The rate of tweeting about a movie accurately predicts its box office revenes, say researchers. But only after a film has been released.

One of the great promises of the social media revolution is that the ability to track people’s interest in things in real time. This is the marketeer’s dream: to guage demand of things like gadgets, games and other products on a day to day basis.

Today, Sitaram Asur and Bernardo Huberman at HP Labs in Palo Alto show social media data can be used not just guage day to day inerest in movies but to predict their future box office revenue.

Their method is simple. Asur and Huberman simply counted the number of times that a film title was mentioned on the social media service, a microblogging site enjoying huge popularity and boasting some 23 million users. Intotal they counted some 3 million tweests about film over about 3 months.

The results are a fascinating insight into the power and limitations of Twitter.
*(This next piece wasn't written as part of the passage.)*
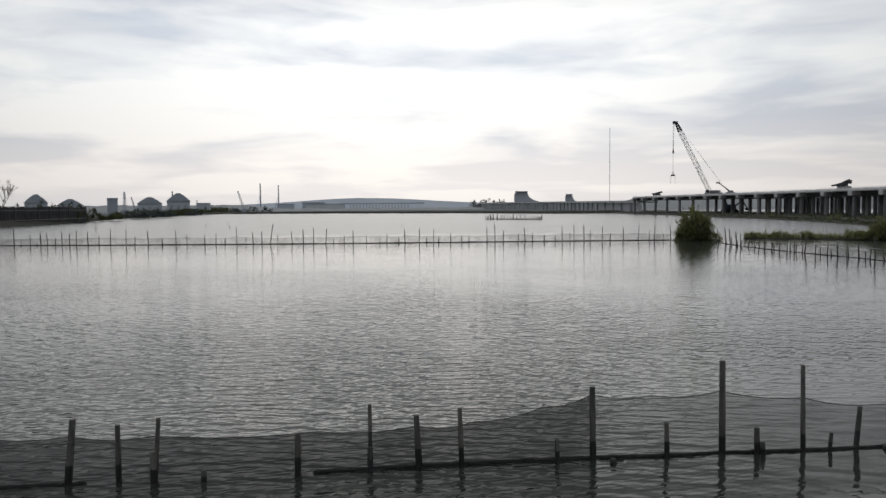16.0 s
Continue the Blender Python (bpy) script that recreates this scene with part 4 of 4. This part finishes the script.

Asur and Huberman found that the rate at which people produce tweets about movies can accurately forecast the box office revenue of the film, but only after it is released.

And the predictions from tweets are more accurate than any other method of forecasting.

Film studios and others do this in variouys ways to gauge the popularity of their products. One indicator is the amount of money they spend on advertising. Asur and Huberman say this may be linked to rate of twittering before a movie is released. Others methods of forecasting include focus groups and exit polls of people who have seen the film.

But the most accurate is the Hollywood Stock Exchange, a market in which people can buy and sell virtual shares in actors, directors and individual movies. Researchers have long known that these kinds of virtual stock markets appear to tap into the wisdom of the crows to make uncannily accurate predictions about everything from the outcome of elections to price of real stocks. The Hollywood Stock Exchange produces unusually accurate predictions about the popularity of films.

However, when it comes to the accuracy of forcecasts, counting the rate of tweeting trounces the Hollywood Stock Exchange, say Asur and Huberman: “Our predictions are consistently better than those produced by an information market such as the Hollywood Stock Exchange, the gold standard in the industry.”

That will delight the founders of Twitter and the ecosystem of websites and services that have sprung up around it. These services have enjoyed enormous popularity but have yet to demonstrate their commercial worth.

However, it also raises an interesting new question for advertisers and marketing executives. Can they change the demand for their film, product or service buy directly influencing the rate at which people tweet about it? In other words, can they change the future that tweeters predict?

There’s only one way to find out and it’ll require a substantial investment in marketing and advertising. Tweeters be warned!